Tuesday, June 29, 2010

Laser Show: Most Entertaining Thing On TV

I'll tell you one thing... when Pedroia promises a laser show, I believe him. Now, he didn't specifically go out of his way to promise one for the final game of the Rockies series, but after his struggles earlier in the month, he was confident that there would be plenty of shows over the season. He was right, but I'm sure there aren't many people who doubted him. Not anymore anyway.

Sure enough, Pedroia WAS the show on Thursday, June 24th against the Rockies, going 5 for 5 with a walk, a single, a double, and three home runs, including the 2-run home run he hit in the top of the 10th. We can all sit around disappointed that he didn't hit a double, or we can just marvel at Munchkin. When he struggles, he doesn't carry it with him. He is able to turn himself around and get back on track each time, and each time, he does it more dramatically. How much more dramatic can you get than 5 for 5? You can't do it. He might be able to do it, but you can't. To this day, I still feel stupid for ever thinking that Pedroia wasn't ready to be an every day second baseman. I am SO glad he proved me wrong, and I will absolutely never doubt him again.

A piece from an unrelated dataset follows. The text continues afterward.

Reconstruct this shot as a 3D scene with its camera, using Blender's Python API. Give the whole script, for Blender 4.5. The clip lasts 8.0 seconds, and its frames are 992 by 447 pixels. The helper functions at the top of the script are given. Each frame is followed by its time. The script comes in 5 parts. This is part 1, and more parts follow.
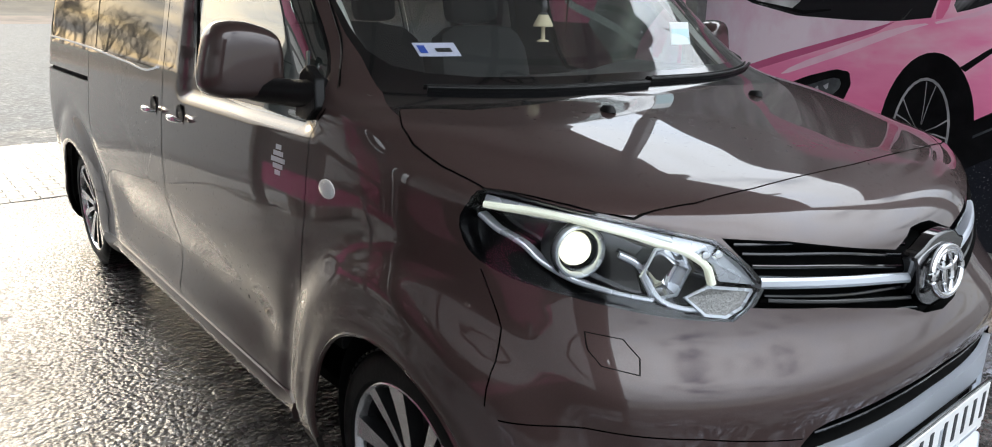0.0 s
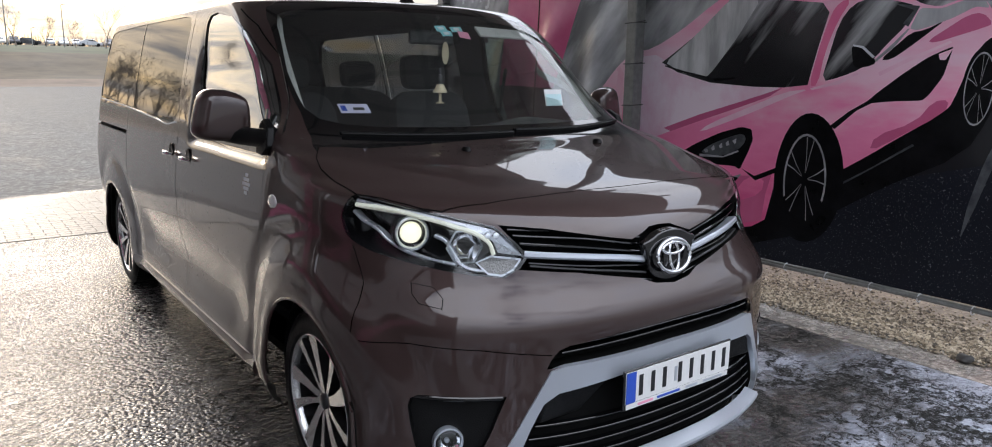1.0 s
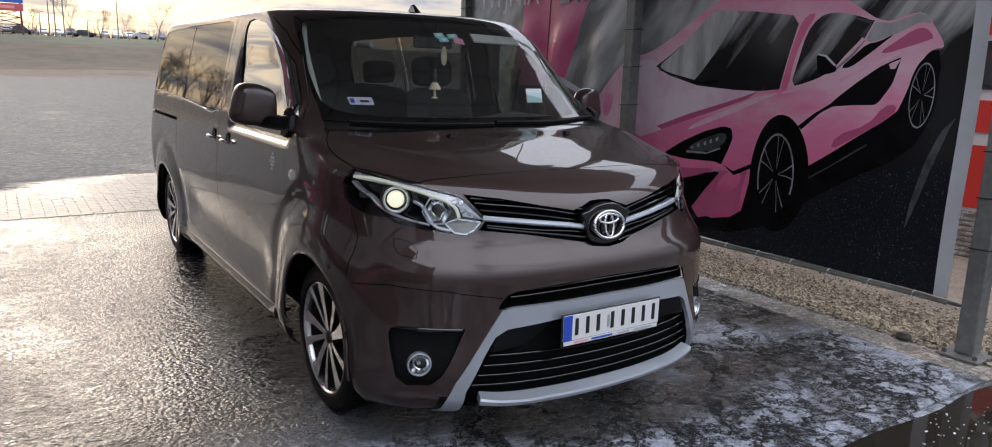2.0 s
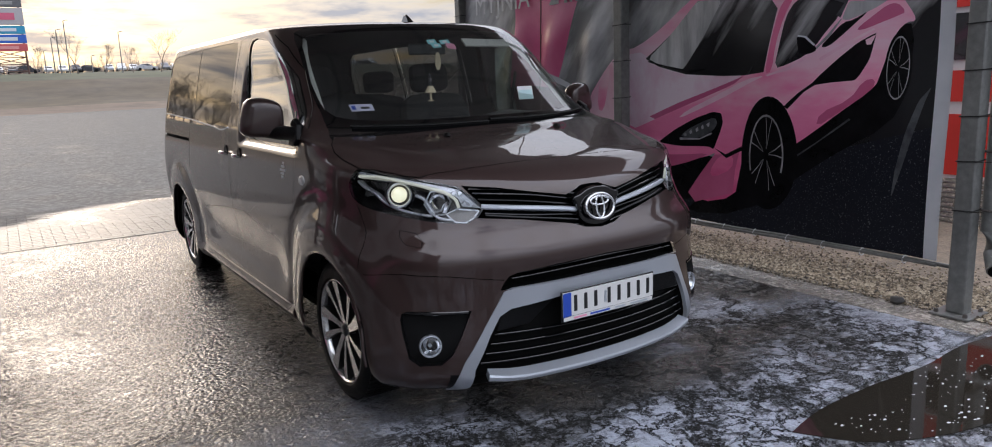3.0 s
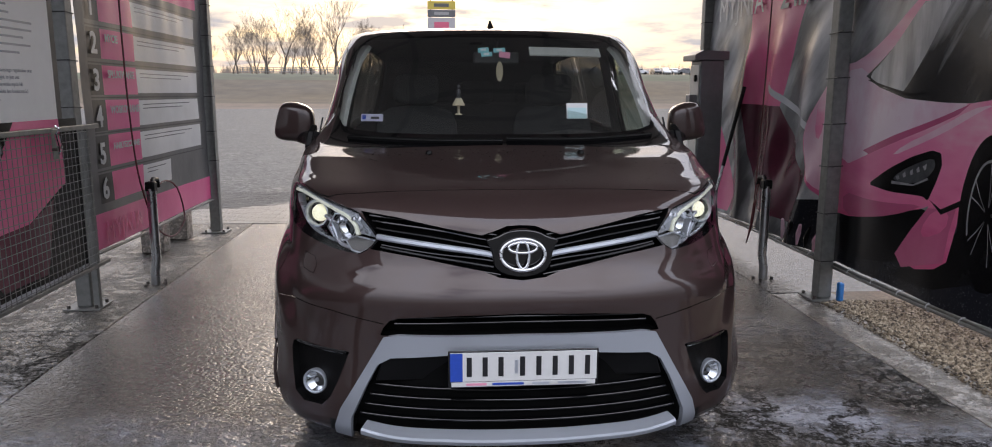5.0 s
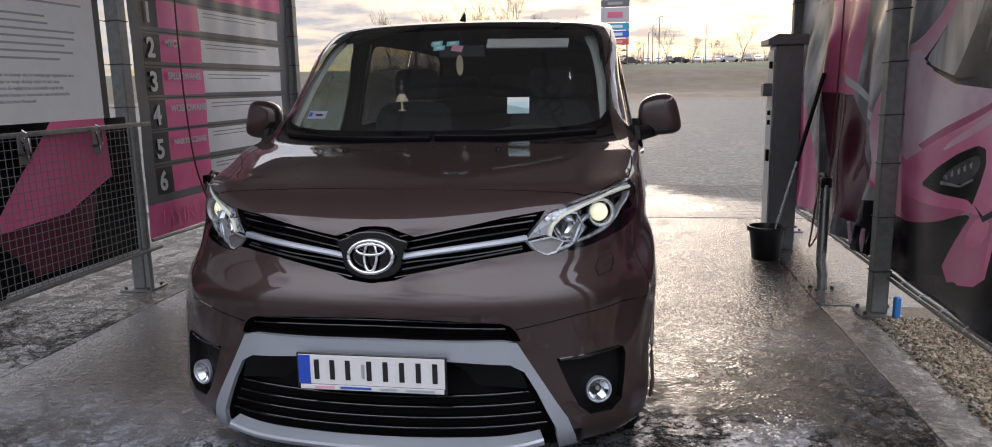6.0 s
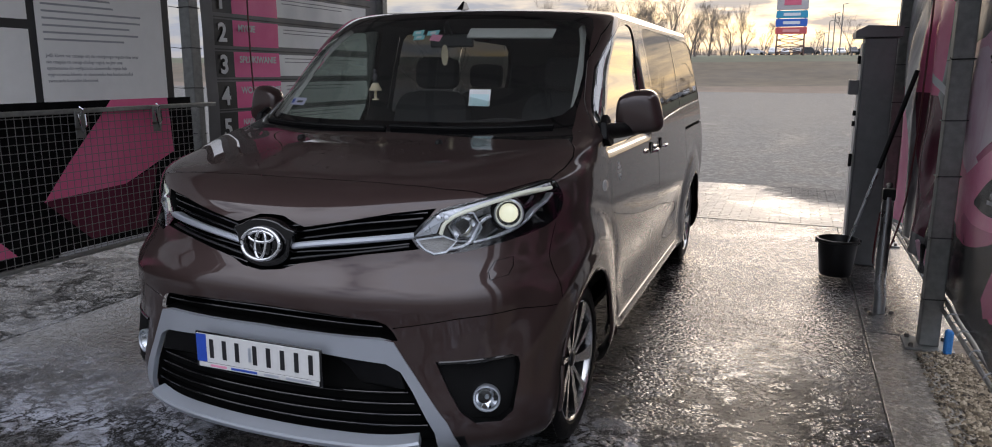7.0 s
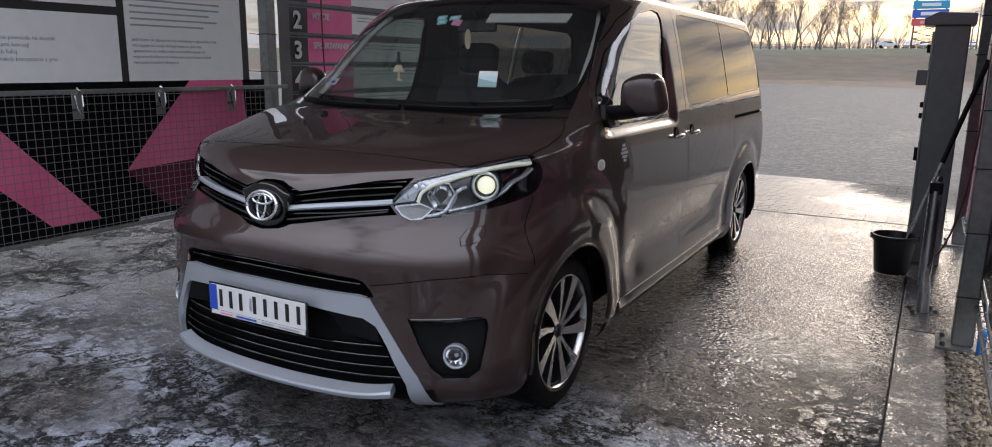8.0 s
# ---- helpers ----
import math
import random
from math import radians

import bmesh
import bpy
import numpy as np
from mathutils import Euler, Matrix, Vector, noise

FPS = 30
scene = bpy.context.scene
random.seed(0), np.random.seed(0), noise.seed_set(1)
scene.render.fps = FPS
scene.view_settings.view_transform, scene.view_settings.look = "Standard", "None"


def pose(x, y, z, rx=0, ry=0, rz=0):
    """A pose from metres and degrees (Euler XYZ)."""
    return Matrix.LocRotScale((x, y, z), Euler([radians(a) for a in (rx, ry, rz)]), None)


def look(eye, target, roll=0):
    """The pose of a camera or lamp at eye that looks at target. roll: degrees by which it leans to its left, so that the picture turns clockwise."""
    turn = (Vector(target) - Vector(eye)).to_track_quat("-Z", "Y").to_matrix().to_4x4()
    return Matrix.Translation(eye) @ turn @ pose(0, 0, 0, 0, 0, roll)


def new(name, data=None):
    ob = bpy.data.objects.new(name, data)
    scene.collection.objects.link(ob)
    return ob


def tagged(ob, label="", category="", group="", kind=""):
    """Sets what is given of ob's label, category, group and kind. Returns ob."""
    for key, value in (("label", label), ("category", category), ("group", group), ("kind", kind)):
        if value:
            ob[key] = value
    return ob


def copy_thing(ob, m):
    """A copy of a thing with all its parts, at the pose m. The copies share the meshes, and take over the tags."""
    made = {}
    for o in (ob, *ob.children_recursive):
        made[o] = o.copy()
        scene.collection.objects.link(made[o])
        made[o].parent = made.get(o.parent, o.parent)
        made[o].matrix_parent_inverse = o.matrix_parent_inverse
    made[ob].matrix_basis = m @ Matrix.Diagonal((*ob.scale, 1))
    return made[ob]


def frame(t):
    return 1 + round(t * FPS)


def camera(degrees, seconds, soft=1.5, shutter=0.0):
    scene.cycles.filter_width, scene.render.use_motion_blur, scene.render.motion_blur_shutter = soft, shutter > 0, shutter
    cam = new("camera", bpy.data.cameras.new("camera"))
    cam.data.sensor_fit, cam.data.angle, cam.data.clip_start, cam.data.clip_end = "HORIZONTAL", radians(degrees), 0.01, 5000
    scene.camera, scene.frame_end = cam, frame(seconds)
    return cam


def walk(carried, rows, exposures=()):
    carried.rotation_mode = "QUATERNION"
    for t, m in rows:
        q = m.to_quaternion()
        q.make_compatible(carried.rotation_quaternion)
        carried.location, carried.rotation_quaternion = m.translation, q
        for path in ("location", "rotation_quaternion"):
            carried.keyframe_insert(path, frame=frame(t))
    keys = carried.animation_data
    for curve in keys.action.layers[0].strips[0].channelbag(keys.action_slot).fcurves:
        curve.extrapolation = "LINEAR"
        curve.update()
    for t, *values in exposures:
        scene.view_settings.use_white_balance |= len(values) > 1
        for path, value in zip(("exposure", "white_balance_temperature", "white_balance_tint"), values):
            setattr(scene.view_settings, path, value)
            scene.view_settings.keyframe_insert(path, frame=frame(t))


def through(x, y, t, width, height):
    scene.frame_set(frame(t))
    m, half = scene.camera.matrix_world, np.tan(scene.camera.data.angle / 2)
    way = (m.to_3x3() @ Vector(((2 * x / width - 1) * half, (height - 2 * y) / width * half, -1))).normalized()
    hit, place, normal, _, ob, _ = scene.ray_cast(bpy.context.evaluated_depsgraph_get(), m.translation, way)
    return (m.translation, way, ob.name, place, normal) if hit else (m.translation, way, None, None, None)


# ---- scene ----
cam = camera(66.7, 8.0, soft=1.0)
PATH = [
    (0, (-1.757, -0.497, 1.443), (-0.536, 0.988, 0.893), 0.7),
    (0.5, (-1.786, -1.01, 1.473), (-0.645, 0.571, 1.026), 2.0),
    (1, (-1.888, -1.486, 1.483), (-0.719, 0.088, 1.086), 0.7),
    (1.2, (-1.917, -1.638, 1.558), (-0.773, -0.054, 1.131), 0.8),
    (2.3, (-2.097, -2.242, 1.477), (-1.029, -0.597, 1.085), 1.4),
    (2.5, (-2.141, -2.281, 1.469), (-1.064, -0.641, 1.082), -0.1),
    (3, (-2.1, -2.349, 1.465), (-1.037, -0.699, 1.081), -2.2),
    (3.5, (-1.741, -2.491, 1.431), (-0.878, -0.73, 1.04), -2.3),
    (4, (-1.311, -2.52, 1.431), (-0.624, -0.677, 1.069), -1.9),
    (4.5, (-0.812, -2.471, 1.476), (-0.368, -0.55, 1.138), -1.9),
    (4.7, (-0.595, -2.469, 1.456), (-0.28, -0.521, 1.128), -0.6),
    (5.8, (0.569, -2.321, 1.478), (0.356, -0.374, 1.073), -1.7),
    (6, (0.812, -2.281, 1.463), (0.497, -0.34, 1.1), -1.1),
    (6.5, (1.304, -2.155, 1.475), (0.743, -0.284, 1.046), -0.4),
    (7, (1.655, -1.952, 1.477), (0.941, -0.126, 1.084), 0.2),
    (7.5, (2.027, -1.912, 1.478), (1.105, -0.183, 1.08), 0.8),
    (8, (2.164, -1.912, 1.44), (1.193, -0.214, 1.024), 0.7),
]
walk(cam, [(t, look(eye, target, roll)) for t, eye, target, roll in PATH], [(0, 2.65, 6750, 8), (.5, 2.18, 6650, 11), (1.0, 2.03, 6600, 13), (2.5, 1.58, 6600, 15), (4.5, 1.7, 6700, 17), (6.0, 1.72, 6750, 17), (6.5, 1.45, 6600, 15), (7.5, 1.5, 6600, 16), (8, 1.62, 6550, 16)])

# ---- world ----

world = bpy.data.worlds.new("evening_sky")
scene.world = world
world.use_nodes = True
SUN_AZ, SUN_EL = 0.0, 15.0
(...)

It was a typical outing for Dice-K. In five innings, he threw 105 pitches, hit a batter, walked four, and allowed two runs on five hits. Calling this a typical outing makes me sort of sad, but it is. He went through a really good stretch where he was throwing strikes and not nibbling, but in his first game back from the disabled list, he nibbled. It's fine. He didn't end up with a decision, and he didn't give us a heck of a lot of innings, but it's fine. Next time around, he'll probably pitch a complete game.

The sixth inning got awfully ugly awfully fast. Dice-K came out of the game with a 6-2 lead. Delcarmen relieved him, faced three batters, and didn't get a single out. After loading the bases, Oki came in and immediately allowed those runs to score on a 2-run single by Todd Helton, and an RBI single to Miguel Olivo. After he allowed all of Delcarmen's runs to come in (granted, he did manage 2 outs in that time), he allowed a bases-loaded 2-run single to Ian Stewart, and was taken out in favor of Rambo. Now, for those keeping track at home, that's 2 pitchers, 2/3rds of an inning, 38 pitches, and five runs. Rambo can't shut them down either, allowing an RBI single to Clint Barnes before being able to get Ryan Spilborghs to line out to Scutaro. Total for the sixth inning from Red Sox pitching? 1 inning, seven hits, six earned runs, one walk, no strikeouts, 43 pitches, three pitchers. Those are some scary numbers.

Our boys were able to re-take the lead in 7th. After singles from Nava and Pedroia, a ground out from Papi, and an RBI single from Beltre, Jason Varitek stepped to the plate (swoon!) and knocked a 2-run double into right field, making the score 9-8 Sox. Oh, that Jason. He's so fantastic, isn't he? I think he is. They added further distance between themselves and the Rox in the 8th on Pedroia's second home run of the game, scoring Daniel Nava to make the score 11-8 Sox. Unfortunately, though, in the bottom of the frame, Scott Atchison, who has just been fantastically important to our bullpen, allowed a run to score, bring the tally to 11-9 Sox. It would stay that way until the ninth, when in stepped Paps.

Fresh off of his implosion the night before, Papelbon was determined to close out the game quickly and easily. Once again, though, he failed. He did get the first batter on a strikeout, but then allowed consecutive singles to Todd Helton, Carlos Gonzalez, and the painful 2-run single to Brad Hawpe, bringing Papelbon's pitching total for his two days of work in Colorado (at that point) to 1 IP, 6 hits, 5 runs. Sure, he came back after Munchkin hit his third home run of the day (his second 2-run shot), and closed out the bottom of the 10th, but his shakiness over the Rox series was concerning.

It's fine, though. We got a laser show and avoided the sweep. Next, on to San Francisco to visit the Giants!